━━ Items ━━

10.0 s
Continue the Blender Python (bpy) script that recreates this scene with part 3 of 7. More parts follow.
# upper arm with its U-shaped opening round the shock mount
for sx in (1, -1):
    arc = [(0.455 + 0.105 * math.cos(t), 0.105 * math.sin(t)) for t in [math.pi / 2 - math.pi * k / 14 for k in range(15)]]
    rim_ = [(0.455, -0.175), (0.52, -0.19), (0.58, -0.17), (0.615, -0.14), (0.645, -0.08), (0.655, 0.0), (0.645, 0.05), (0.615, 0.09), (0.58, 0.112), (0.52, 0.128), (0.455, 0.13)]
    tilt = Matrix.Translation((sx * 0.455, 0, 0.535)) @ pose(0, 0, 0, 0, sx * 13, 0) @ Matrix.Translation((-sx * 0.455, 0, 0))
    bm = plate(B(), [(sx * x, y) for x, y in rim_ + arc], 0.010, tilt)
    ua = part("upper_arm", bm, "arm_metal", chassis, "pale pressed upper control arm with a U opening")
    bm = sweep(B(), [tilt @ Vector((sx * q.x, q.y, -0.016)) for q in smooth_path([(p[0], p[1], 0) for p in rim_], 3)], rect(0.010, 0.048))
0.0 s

━━━

# Directions for this task
Each entry above is to be quoted exactly.

# In response
10.0 s
Continue the Blender Python (bpy) script that recreates this scene with part 3 of 7. More parts follow.
# upper arm with its U-shaped opening round the shock mount
for sx in (1, -1):
    arc = [(0.455 + 0.105 * math.cos(t), 0.105 * math.sin(t)) for t in [math.pi / 2 - math.pi * k / 14 for k in range(15)]]
    rim_ = [(0.455, -0.175), (0.52, -0.19), (0.58, -0.17), (0.615, -0.14), (0.645, -0.08), (0.655, 0.0), (0.645, 0.05), (0.615, 0.09), (0.58, 0.112), (0.52, 0.128), (0.455, 0.13)]
    tilt = Matrix.Translation((sx * 0.455, 0, 0.535)) @ pose(0, 0, 0, 0, sx * 13, 0) @ Matrix.Translation((-sx * 0.455, 0, 0))
    bm = plate(B(), [(sx * x, y) for x, y in rim_ + arc], 0.010, tilt)
    ua = part("upper_arm", bm, "arm_metal", chassis, "pale pressed upper control arm with a U opening")
    bm = sweep(B(), [tilt @ Vector((sx * q.x, q.y, -0.016)) for q in smooth_path([(p[0], p[1], 0) for p in rim_], 3)], rect(0.010, 0.048))
0.0 s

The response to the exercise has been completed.